The report warns that Mexico “may emerge as the new administration’s most difficult foreign policy test in the Western Hemisphere if criminal violence continues to escalate and threaten the country’s security.” It also notes that a prolonged economic downturn “will compound the problem” and calls for the two governments to develop a “joint border authority to better coordinate security activities.”

Similarly, Washington should step up its cooperation with other countries affected by organised crime. In addition to cracking down against gun-running from the U.S. to the region, Washington should also reconsider its policy of deporting convicted felons which Latin American governments claim is exporting violence to their countries.

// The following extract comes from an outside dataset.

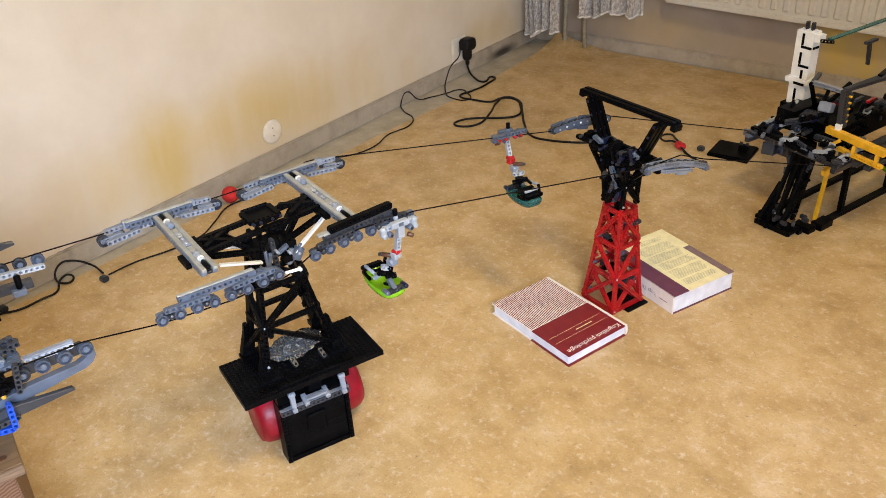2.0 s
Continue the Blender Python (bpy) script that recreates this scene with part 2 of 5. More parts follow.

Comprehensive immigration reform that, among other things, would legalise the status of some 12 million undocumented migrants living in the U.S. should also “be high on the new president’s agenda,” according to the report which called for “quick action…to suspend construction of the wall on the U.S.-Mexican border and better protect the rights of illegal migrants in the United States.”

Washington should also try to ease bilateral tensions with Venezuela initially by offering to re-instate ambassadors that were withdrawn last September. At the same time, Obama “should keep its expectations modest – and recognize that the best way to offset Venezuela’s activities in the hemisphere is to enhance U.S. cooperation with other Latin American countries.” It should also move to normalise ties with Bolivia.

Warning that the next year will be a “period of extreme hardship for Haiti,” the report called for immediately suspending of the deportation of undocumented Haitian migrants – something that Obama has so far rejected – increasing aid, and encouraging multilateral banks to forgive the country’s debt obligations.